[START]

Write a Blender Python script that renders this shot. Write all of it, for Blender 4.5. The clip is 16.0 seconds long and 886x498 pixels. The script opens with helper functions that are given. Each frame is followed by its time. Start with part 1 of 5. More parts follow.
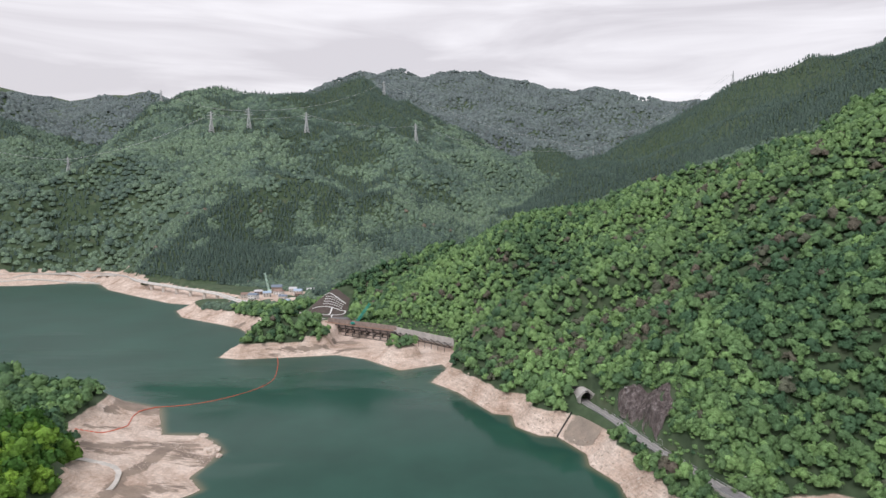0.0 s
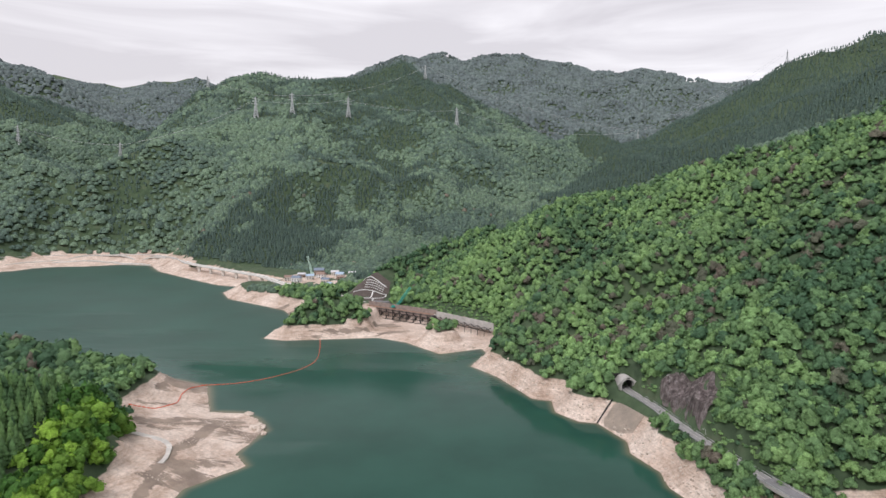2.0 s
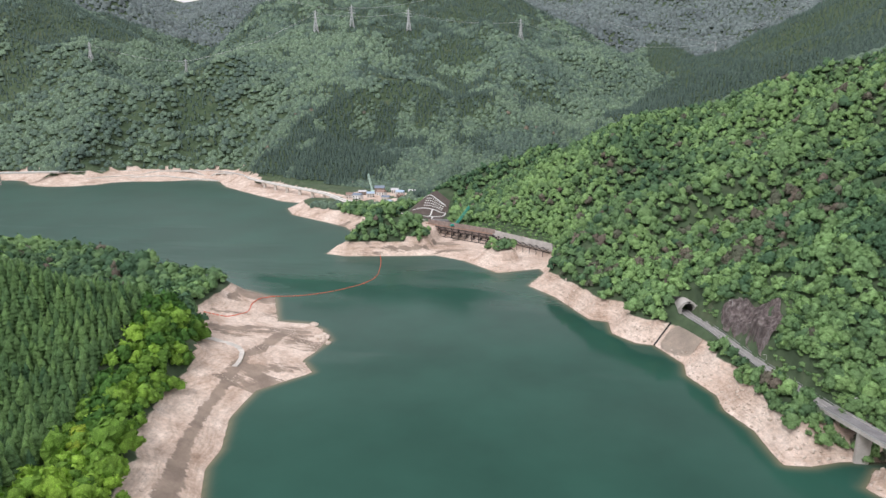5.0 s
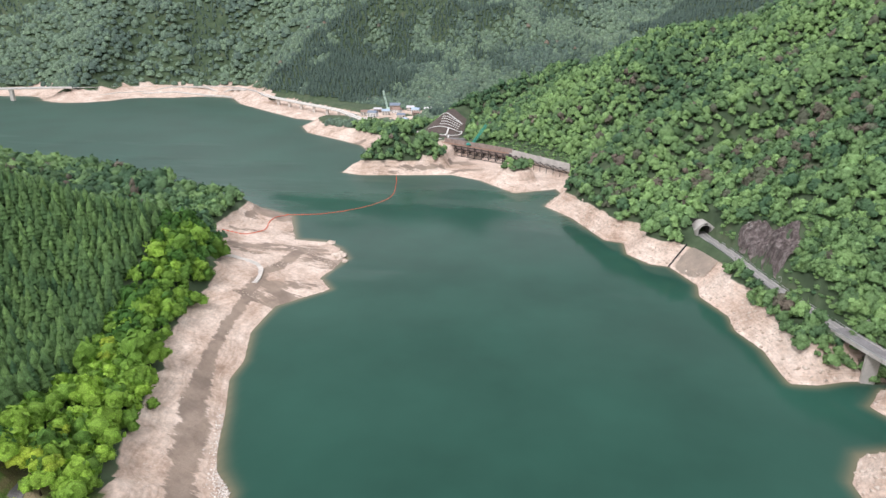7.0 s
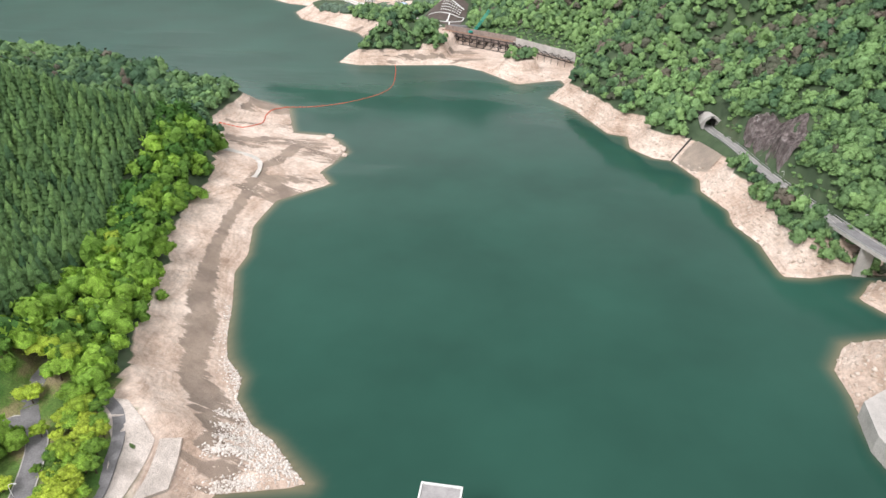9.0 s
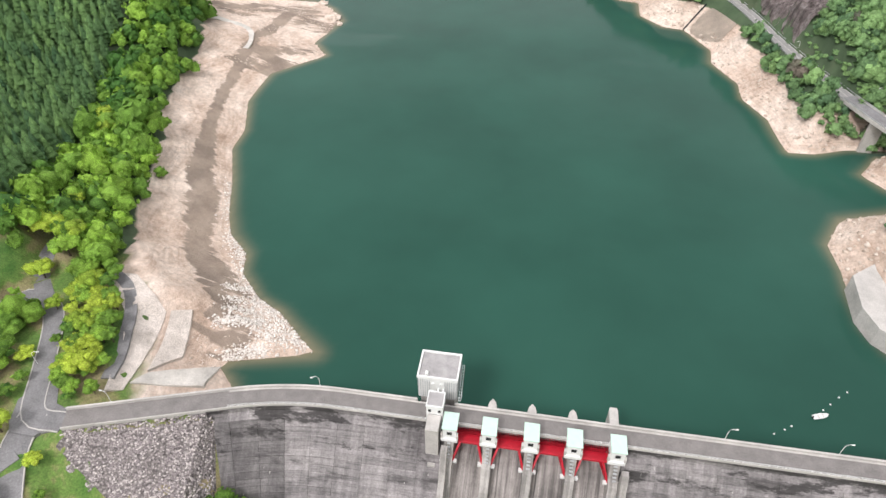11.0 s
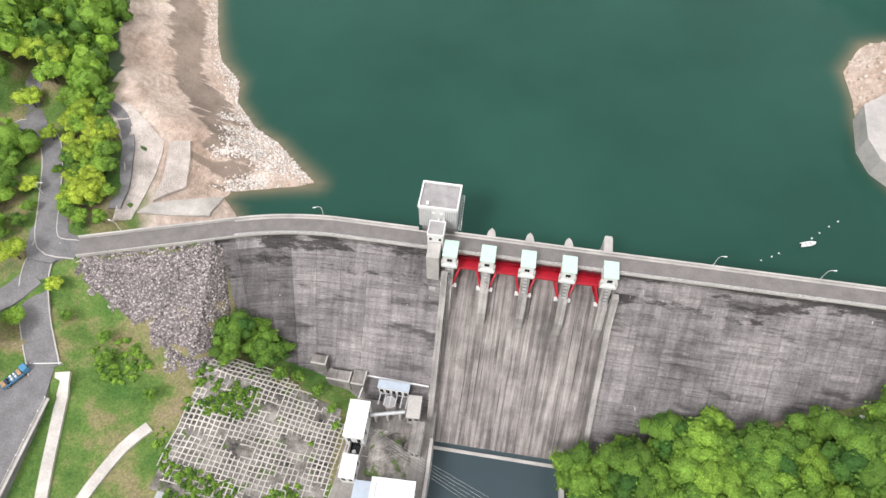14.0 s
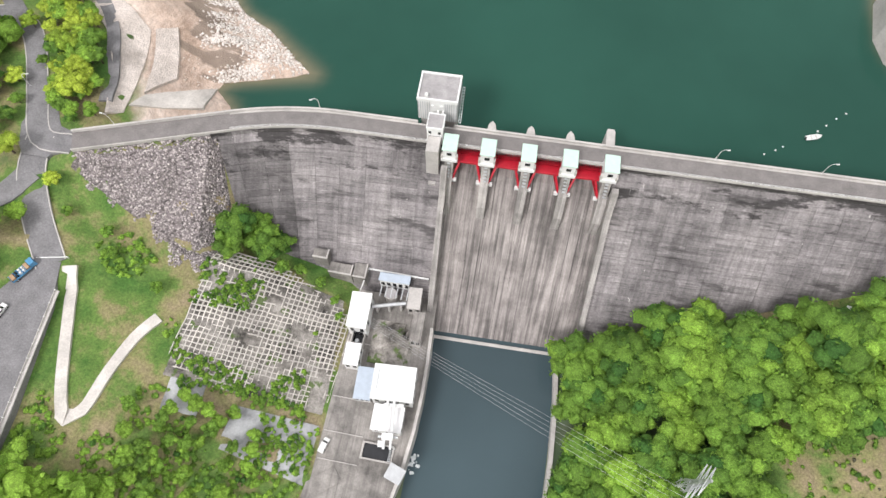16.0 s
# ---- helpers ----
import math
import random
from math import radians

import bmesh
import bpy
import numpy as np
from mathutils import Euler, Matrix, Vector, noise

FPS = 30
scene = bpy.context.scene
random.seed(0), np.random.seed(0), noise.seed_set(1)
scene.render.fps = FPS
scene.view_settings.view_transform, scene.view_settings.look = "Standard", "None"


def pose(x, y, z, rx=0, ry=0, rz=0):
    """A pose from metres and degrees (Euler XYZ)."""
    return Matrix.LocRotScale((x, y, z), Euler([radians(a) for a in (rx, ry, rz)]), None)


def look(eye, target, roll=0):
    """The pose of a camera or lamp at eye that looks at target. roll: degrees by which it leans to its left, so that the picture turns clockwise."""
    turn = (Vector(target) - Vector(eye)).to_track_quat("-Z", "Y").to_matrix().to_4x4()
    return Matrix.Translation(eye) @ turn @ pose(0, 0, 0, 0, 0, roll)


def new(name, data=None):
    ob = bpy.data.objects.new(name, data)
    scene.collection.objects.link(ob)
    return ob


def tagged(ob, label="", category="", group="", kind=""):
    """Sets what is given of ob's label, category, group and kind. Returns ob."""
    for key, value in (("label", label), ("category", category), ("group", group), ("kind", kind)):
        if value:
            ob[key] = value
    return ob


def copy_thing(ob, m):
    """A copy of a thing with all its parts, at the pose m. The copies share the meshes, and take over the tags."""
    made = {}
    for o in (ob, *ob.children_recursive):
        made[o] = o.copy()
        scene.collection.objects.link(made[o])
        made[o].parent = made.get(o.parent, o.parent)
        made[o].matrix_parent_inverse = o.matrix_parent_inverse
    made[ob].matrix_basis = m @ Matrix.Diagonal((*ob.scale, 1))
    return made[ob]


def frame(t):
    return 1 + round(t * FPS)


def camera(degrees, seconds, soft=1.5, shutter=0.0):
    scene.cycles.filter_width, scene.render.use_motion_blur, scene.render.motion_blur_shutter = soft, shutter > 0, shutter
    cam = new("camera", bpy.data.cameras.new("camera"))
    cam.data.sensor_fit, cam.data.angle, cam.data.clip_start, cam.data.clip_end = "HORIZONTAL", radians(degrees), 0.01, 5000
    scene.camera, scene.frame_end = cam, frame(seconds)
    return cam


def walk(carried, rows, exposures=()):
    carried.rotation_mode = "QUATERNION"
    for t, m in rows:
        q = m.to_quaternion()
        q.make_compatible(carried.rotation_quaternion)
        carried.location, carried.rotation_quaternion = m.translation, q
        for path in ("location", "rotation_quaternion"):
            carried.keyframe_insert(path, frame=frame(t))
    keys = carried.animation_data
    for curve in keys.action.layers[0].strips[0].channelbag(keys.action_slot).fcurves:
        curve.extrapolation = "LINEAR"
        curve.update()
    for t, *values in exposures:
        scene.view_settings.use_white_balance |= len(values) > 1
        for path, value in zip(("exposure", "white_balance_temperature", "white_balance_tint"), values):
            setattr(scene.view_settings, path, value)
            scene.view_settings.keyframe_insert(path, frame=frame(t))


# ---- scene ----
cam = camera(70.9, 16.0)
EYE = 157.0


def turned(yaw, pitch, roll=0.0):
    return pose(0, 0, EYE, 90 + pitch, 0, yaw) @ pose(0, 0, 0, 0, 0, roll)


# seconds, yaw, pitch, roll: the drone hovers, pans a little and tilts down to the dam
PATH = [(0, 0, -3.99, -.06), (.5, 1.16, -3.98, -.05), (1, 2.3, -3.98, 0), (1.5, 3.07, -4.38, 0), (2, 3.72, -5.41, .01), (2.5, 4.8, -5.84, .03),
        (3, 6.01, -5.91, .06), (3.5, 6.83, -6.97, .08), (4, 7.6, -8.84, .08), (4.2, 7.94, -9.59, .08), (6.3, 10.59, -17.96, .1), (6.5, 10.69, -18.59, .12),
        (7, 10.7, -20.24, .1), (7.5, 10.71, -22.03, .11), (8, 10.74, -24.12, .08), (8.5, 10.74, -26.95, .08), (9, 10.76, -29.93, .08), (9.2, 10.76, -31.09, .06),
        (11.3, 10.8, -42.88, .02), (11.5, 10.82, -43.96, .01), (12, 10.82, -46.61, -.03), (12.5, 10.84, -49.26, 0), (13, 10.84, -51.83, -.02),
        (13.5, 10.85, -54.22, -.04), (14, 10.84, -56.73, -.05), (14.5, 10.84, -59.23, -.07), (15, 10.83, -61.74, -.05), (15.5, 10.8, -64.25, -.05), (16, 10.8, -66.42, -.08)]
walk(cam, [(t, turned(*a)) for t, *a in PATH], exposures=[(0, 0.0, 6150, 16), (4.2, 0.18, 6150, 16), (7, 0.44, 6150, 16), (9, 0.57, 6250, 13.5), (16, 0.55, 6250, 13.5)])

# ---- sky and light: a bright overcast day ----
SUN_EL, SUN_AZ = 50, 205
world = bpy.data.worlds.new("overcast_sky")
scene.world = world
world.use_nodes = True
wn, wl = world.node_tree.nodes, world.node_tree.links
wn.clear()
w_out, w_bg, w_sky = wn.new("ShaderNodeOutputWorld"), wn.new("ShaderNodeBackground"), wn.new("ShaderNodeTexSky")
w_sky.sky_type, w_sky.sun_disc = "NISHITA", False
w_sky.sun_elevation, w_sky.sun_rotation, w_sky.air_density, w_sky.dust_density = radians(SUN_EL), radians(SUN_AZ), 1.0, 4.0
w_co, w_map, w_noise, w_ramp, w_mix = (wn.new("ShaderNode" + k) for k in ("TexCoord", "Mapping", "TexNoise", "ValToRGB", "MixRGB"))
w_map.inputs["Scale"].default_value = (1.2, 1.2, 9.0)
w_noise.inputs["Scale"].default_value, w_noise.inputs["Detail"].default_value, w_noise.inputs["Distortion"].default_value = 2.2, 7, 0.6
w_ramp.color_ramp.elements[0].position, w_ramp.color_ramp.elements[0].color = 0.36, (6.15, 5.85, 5.6, 1)
w_ramp.color_ramp.elements[1].position, w_ramp.color_ramp.elements[1].color = 0.66, (8.6, 8.35, 7.9, 1)
w_mix.inputs[0].default_value = 0.88
wl.new(w_co.outputs["Generated"], w_map.inputs[0]), wl.new(w_map.outputs[0], w_noise.inputs[0]), wl.new(w_noise.outputs["Fac"], w_ramp.inputs[0])
wl.new(w_sky.outputs[0], w_mix.inputs[1]), wl.new(w_ramp.outputs[0], w_mix.inputs[2]), wl.new(w_mix.outputs[0], w_bg.inputs[0])
w_bg.inputs[1].default_value = 0.128
wl.new(w_bg.outputs[0], w_out.inputs[0])
sun = new("sun", bpy.data.lights.new("sun", "SUN"))
sun.data.energy, sun.data.angle, sun.data.color = 1.5, radians(14), (1.0, 0.96, 0.9)
sun.matrix_world = look((0, 0, 900), (math.sin(radians(SUN_AZ)) * -500, math.cos(radians(SUN_AZ)) * -500, 900 - 500 * math.tan(radians(SUN_EL))))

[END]

REQUEST:
Reproduce all of the material above word for word. Omit the pictures.

THE RESPONSE:
Write a Blender Python script that renders this shot. Write all of it, for Blender 4.5. The clip is 16.0 seconds long and 886x498 pixels. The script opens with helper functions that are given. Each frame is followed by its time. Start with part 1 of 5. More parts follow.
0.0 s
2.0 s
5.0 s
7.0 s
9.0 s
11.0 s
14.0 s
16.0 s
# ---- helpers ----
import math
import random
from math import radians

import bmesh
import bpy
import numpy as np
from mathutils import Euler, Matrix, Vector, noise

FPS = 30
scene = bpy.context.scene
random.seed(0), np.random.seed(0), noise.seed_set(1)
scene.render.fps = FPS
scene.view_settings.view_transform, scene.view_settings.look = "Standard", "None"


def pose(x, y, z, rx=0, ry=0, rz=0):
    """A pose from metres and degrees (Euler XYZ)."""
    return Matrix.LocRotScale((x, y, z), Euler([radians(a) for a in (rx, ry, rz)]), None)


def look(eye, target, roll=0):
    """The pose of a camera or lamp at eye that looks at target. roll: degrees by which it leans to its left, so that the picture turns clockwise."""
    turn = (Vector(target) - Vector(eye)).to_track_quat("-Z", "Y").to_matrix().to_4x4()
    return Matrix.Translation(eye) @ turn @ pose(0, 0, 0, 0, 0, roll)


def new(name, data=None):
    ob = bpy.data.objects.new(name, data)
    scene.collection.objects.link(ob)
    return ob


def tagged(ob, label="", category="", group="", kind=""):
    """Sets what is given of ob's label, category, group and kind. Returns ob."""
    for key, value in (("label", label), ("category", category), ("group", group), ("kind", kind)):
        if value:
            ob[key] = value
    return ob


def copy_thing(ob, m):
    """A copy of a thing with all its parts, at the pose m. The copies share the meshes, and take over the tags."""
    made = {}
    for o in (ob, *ob.children_recursive):
        made[o] = o.copy()
        scene.collection.objects.link(made[o])
        made[o].parent = made.get(o.parent, o.parent)
        made[o].matrix_parent_inverse = o.matrix_parent_inverse
    made[ob].matrix_basis = m @ Matrix.Diagonal((*ob.scale, 1))
    return made[ob]


def frame(t):
    return 1 + round(t * FPS)


def camera(degrees, seconds, soft=1.5, shutter=0.0):
    scene.cycles.filter_width, scene.render.use_motion_blur, scene.render.motion_blur_shutter = soft, shutter > 0, shutter
    cam = new("camera", bpy.data.cameras.new("camera"))
    cam.data.sensor_fit, cam.data.angle, cam.data.clip_start, cam.data.clip_end = "HORIZONTAL", radians(degrees), 0.01, 5000
    scene.camera, scene.frame_end = cam, frame(seconds)
    return cam


def walk(carried, rows, exposures=()):
    carried.rotation_mode = "QUATERNION"
    for t, m in rows:
        q = m.to_quaternion()
        q.make_compatible(carried.rotation_quaternion)
        carried.location, carried.rotation_quaternion = m.translation, q
        for path in ("location", "rotation_quaternion"):
            carried.keyframe_insert(path, frame=frame(t))
    keys = carried.animation_data
    for curve in keys.action.layers[0].strips[0].channelbag(keys.action_slot).fcurves:
        curve.extrapolation = "LINEAR"
        curve.update()
    for t, *values in exposures:
        scene.view_settings.use_white_balance |= len(values) > 1
        for path, value in zip(("exposure", "white_balance_temperature", "white_balance_tint"), values):
            setattr(scene.view_settings, path, value)
            scene.view_settings.keyframe_insert(path, frame=frame(t))


# ---- scene ----
cam = camera(70.9, 16.0)
EYE = 157.0


def turned(yaw, pitch, roll=0.0):
    return pose(0, 0, EYE, 90 + pitch, 0, yaw) @ pose(0, 0, 0, 0, 0, roll)


# seconds, yaw, pitch, roll: the drone hovers, pans a little and tilts down to the dam
PATH = [(0, 0, -3.99, -.06), (.5, 1.16, -3.98, -.05), (1, 2.3, -3.98, 0), (1.5, 3.07, -4.38, 0), (2, 3.72, -5.41, .01), (2.5, 4.8, -5.84, .03),
        (3, 6.01, -5.91, .06), (3.5, 6.83, -6.97, .08), (4, 7.6, -8.84, .08), (4.2, 7.94, -9.59, .08), (6.3, 10.59, -17.96, .1), (6.5, 10.69, -18.59, .12),
        (7, 10.7, -20.24, .1), (7.5, 10.71, -22.03, .11), (8, 10.74, -24.12, .08), (8.5, 10.74, -26.95, .08), (9, 10.76, -29.93, .08), (9.2, 10.76, -31.09, .06),
        (11.3, 10.8, -42.88, .02), (11.5, 10.82, -43.96, .01), (12, 10.82, -46.61, -.03), (12.5, 10.84, -49.26, 0), (13, 10.84, -51.83, -.02),
        (13.5, 10.85, -54.22, -.04), (14, 10.84, -56.73, -.05), (14.5, 10.84, -59.23, -.07), (15, 10.83, -61.74, -.05), (15.5, 10.8, -64.25, -.05), (16, 10.8, -66.42, -.08)]
walk(cam, [(t, turned(*a)) for t, *a in PATH], exposures=[(0, 0.0, 6150, 16), (4.2, 0.18, 6150, 16), (7, 0.44, 6150, 16), (9, 0.57, 6250, 13.5), (16, 0.55, 6250, 13.5)])

# ---- sky and light: a bright overcast day ----
SUN_EL, SUN_AZ = 50, 205
world = bpy.data.worlds.new("overcast_sky")
scene.world = world
world.use_nodes = True
wn, wl = world.node_tree.nodes, world.node_tree.links
wn.clear()
w_out, w_bg, w_sky = wn.new("ShaderNodeOutputWorld"), wn.new("ShaderNodeBackground"), wn.new("ShaderNodeTexSky")
w_sky.sky_type, w_sky.sun_disc = "NISHITA", False
w_sky.sun_elevation, w_sky.sun_rotation, w_sky.air_density, w_sky.dust_density = radians(SUN_EL), radians(SUN_AZ), 1.0, 4.0
w_co, w_map, w_noise, w_ramp, w_mix = (wn.new("ShaderNode" + k) for k in ("TexCoord", "Mapping", "TexNoise", "ValToRGB", "MixRGB"))
w_map.inputs["Scale"].default_value = (1.2, 1.2, 9.0)
w_noise.inputs["Scale"].default_value, w_noise.inputs["Detail"].default_value, w_noise.inputs["Distortion"].default_value = 2.2, 7, 0.6
w_ramp.color_ramp.elements[0].position, w_ramp.color_ramp.elements[0].color = 0.36, (6.15, 5.85, 5.6, 1)
w_ramp.color_ramp.elements[1].position, w_ramp.color_ramp.elements[1].color = 0.66, (8.6, 8.35, 7.9, 1)
w_mix.inputs[0].default_value = 0.88
wl.new(w_co.outputs["Generated"], w_map.inputs[0]), wl.new(w_map.outputs[0], w_noise.inputs[0]), wl.new(w_noise.outputs["Fac"], w_ramp.inputs[0])
wl.new(w_sky.outputs[0], w_mix.inputs[1]), wl.new(w_ramp.outputs[0], w_mix.inputs[2]), wl.new(w_mix.outputs[0], w_bg.inputs[0])
w_bg.inputs[1].default_value = 0.128
wl.new(w_bg.outputs[0], w_out.inputs[0])
sun = new("sun", bpy.data.lights.new("sun", "SUN"))
sun.data.energy, sun.data.angle, sun.data.color = 1.5, radians(14), (1.0, 0.96, 0.9)
sun.matrix_world = look((0, 0, 900), (math.sin(radians(SUN_AZ)) * -500, math.cos(radians(SUN_AZ)) * -500, 900 - 500 * math.tan(radians(SUN_EL))))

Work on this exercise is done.